Hypoxia, Metabolic Reprogramming, and Drug Resistance in Liver Cancer

Abstract

Hypoxia, low oxygen (O₂) level, is a hallmark of solid cancers, especially hepatocellular carcinoma (HCC), one of the most common and fatal cancers worldwide. Hypoxia contributes to drug resistance in cancer through various molecular mechanisms. In this review, we particularly focus on the roles of hypoxia-inducible factor (HIF)-mediated metabolic reprogramming in drug resistance in HCC. Combination therapies targeting hypoxia-induced metabolic enzymes to overcome drug resistance will also be summarized. Acquisition of drug resistance is the major cause of unsatisfactory clinical outcomes of existing HCC treatments. Extra efforts to identify novel mechanisms to combat refractory hypoxic HCC are warranted for the development of more effective treatment regimens for HCC patients.

Keywords: ICIs; TKIs; drug resistance; hypoxia; liver cancer; metabolic reprogramming; metabolism.

Figure 1

Hypoxic tumor microenvironment (TME) in hepatocellular carcinoma (HCC). A gradually decreasing gradient of partial pressure of O₂ (pO₂) in HCC from the blood vessel. Tumor regions that are close to the blood vessel are more oxygenated whereas regions away from the blood vessel are hypoxic. HCC treatments including arterial embolization transcatheter (TAE), arterial chemoembolization (TACE) and tyrosine kinase inhibitors (TKIs) inadvertently induced hypoxia in HCC.

Figure 2

Hypoxia-inducible factors (HIFs) divert metabolites from tricarboxylic acid cycle (TCA) cycle to glycolysis under hypoxia. (a) Under normoxia, glucose is converted to pyruvate during glycolysis.
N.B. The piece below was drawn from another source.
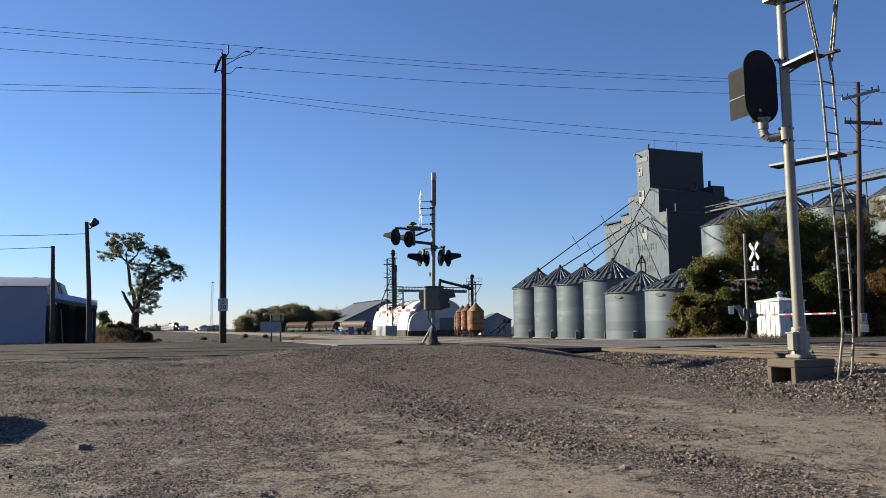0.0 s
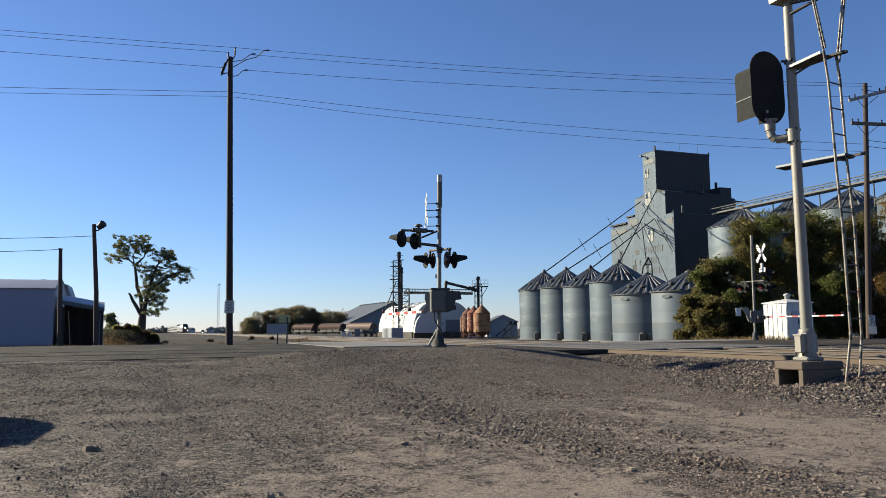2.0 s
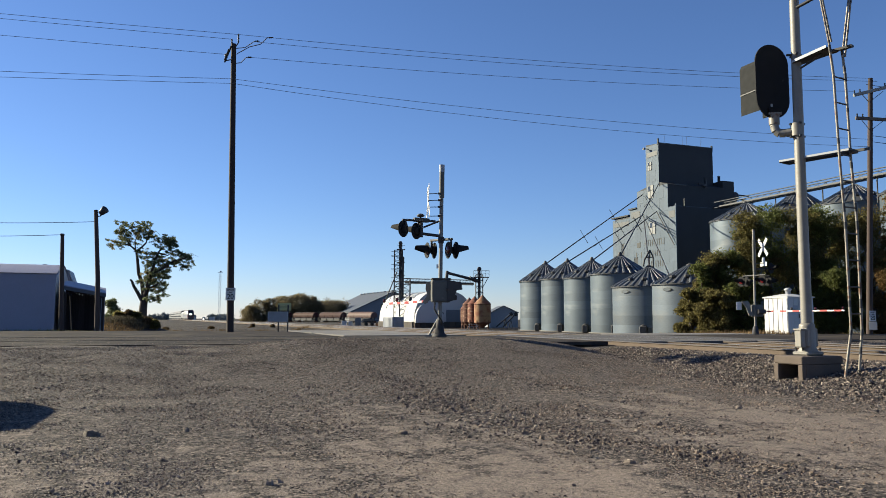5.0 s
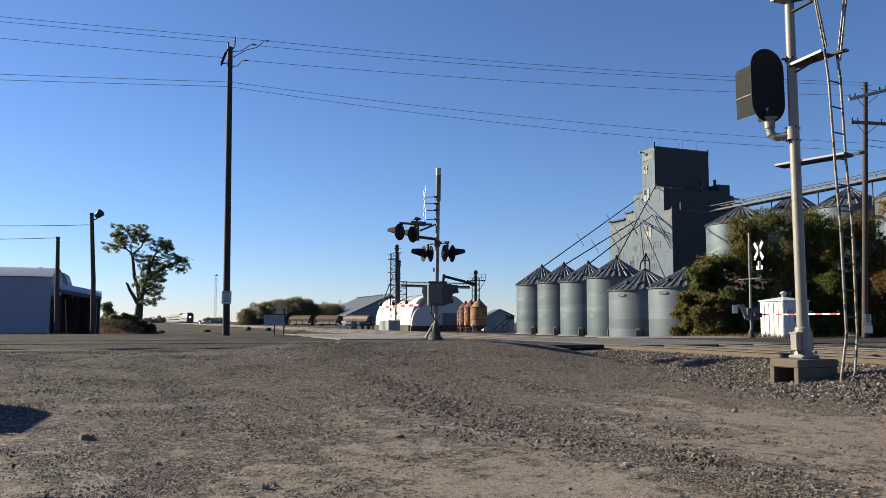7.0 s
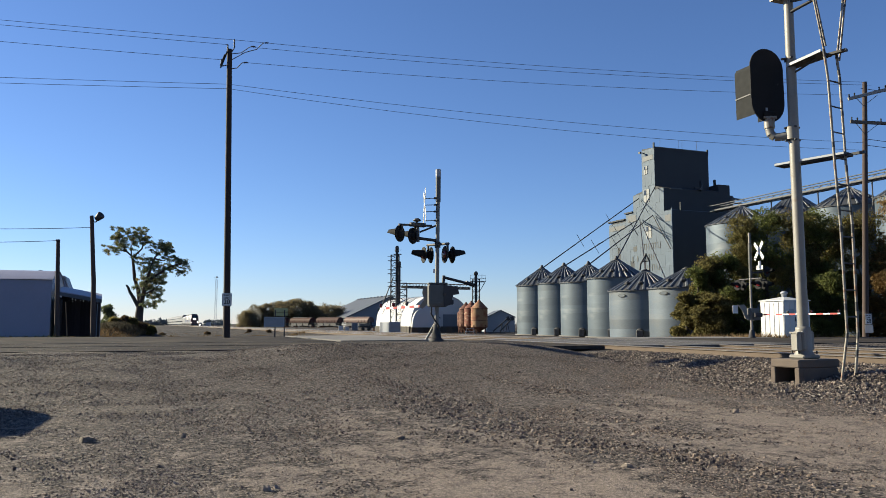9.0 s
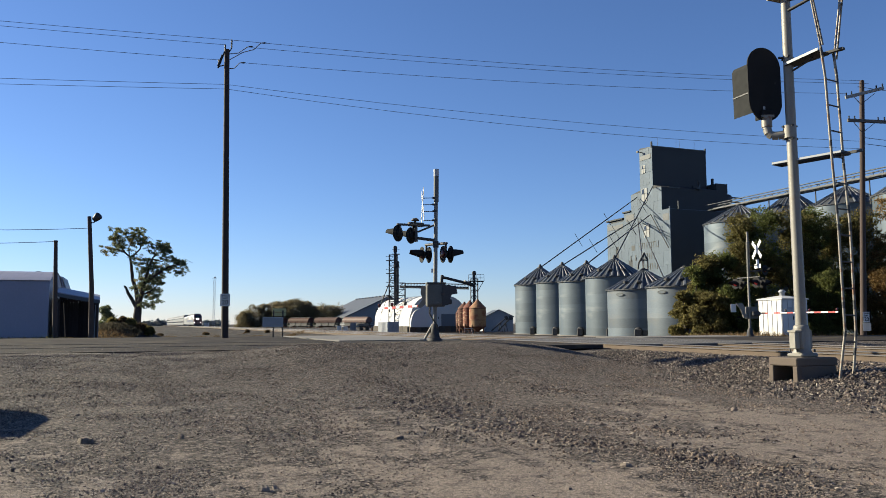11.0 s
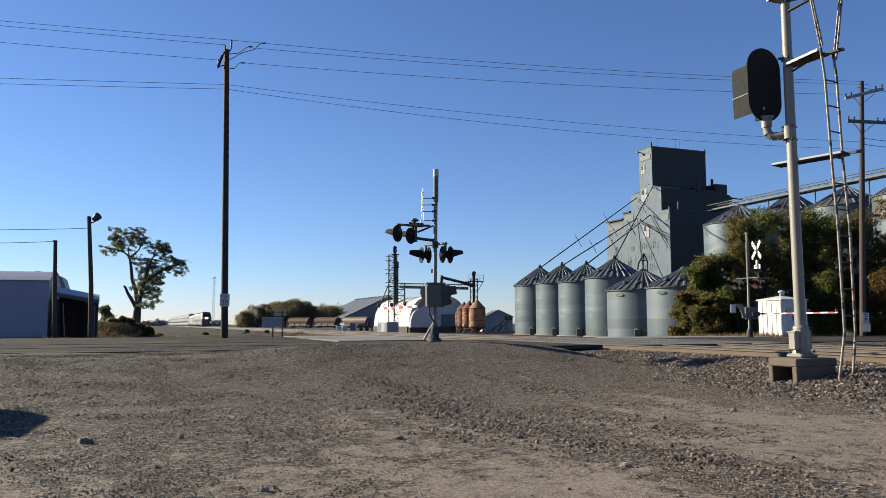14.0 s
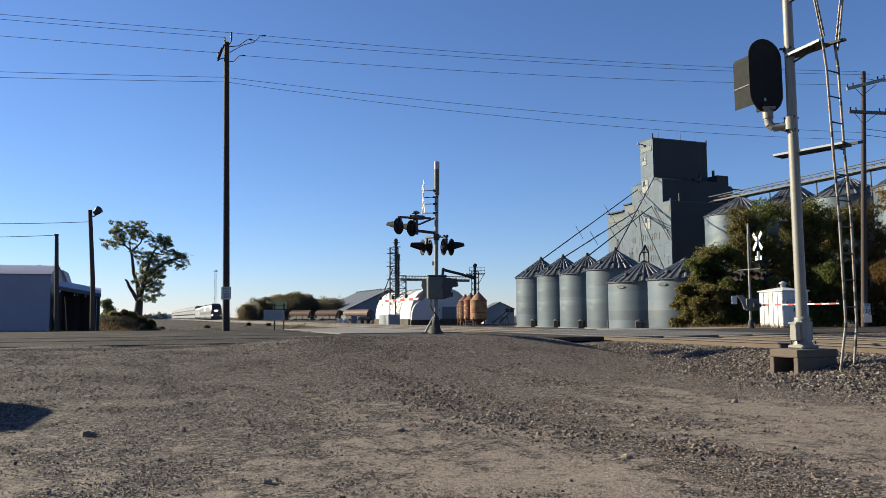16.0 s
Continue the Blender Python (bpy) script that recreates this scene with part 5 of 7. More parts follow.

Pyruvate is then converted to acetyl coenzyme A (acetyl-CoA), which fuels the TCA cycle for maximum adenosine triphosphate (ATP) production with ample oxygen (O₂) supply. (b) Under hypoxia, metabolism is switched from oxidative to glycolytic metabolism by HIF-dependent upregulation of pyruvate dehydrogenase kinase 1 (PDK1) and (lactate dehydrogenase A) LDHA. Lactate export is promoted to prevent excessive intracellular lactate accumulation, which may lead to cytoplasmic acidification. Serine synthesis pathway (SSP) and its downstream folate cycle are activated. Folate cycle produces a major antioxidant, nicotinamide adenine dinucleotide phosphate (NADPH), to counteract oxidative stress under hypoxia. Mitochondrial activity and biogenesis are suppressed to reduce mitochondrial reactive oxygen species (ROS) production. Genes or pathways highlighted in red: upregulated by HIFs. Genes or pathways highlighted in blue: downregulated by HIFs.

Figure 3

Electron transport chain (ETC). ETC is located at mitochondrial inner membrane (MIM). Electron donors produced from glycolysis and TCA cycle, nicotinamide adenine dinucleotide (NADH) and flavin adenine dinucleotide (FADH2), and succinate (glucose intermediate) donate electrons to the ETC. Electrons pass through ETC complex I to IV and finally to O₂, the final electron accepter. Electron flow drives H⁺ export to the intermembrane space, creating a transmembrane electrical potential to drive ATP synthesis. Premature electron leakage leads to ROS accumulation, especially at complex I and complex III.

Figure 4

HIF-induced metabolic reprogramming under hypoxia creates an immunosuppressive TME. HIF-mediated induction of lactate metabolism and adenosinergic metabolism leads to the accumulation of oncometabolites, including lactate, adenosine monophosphate (AMP) and adenosine at TME that inhibits anti-tumoral immune cells and promotes expansion of protumoral immune cells, resulting in an immunosuppressive TME that aids immune evasion of tumor cells.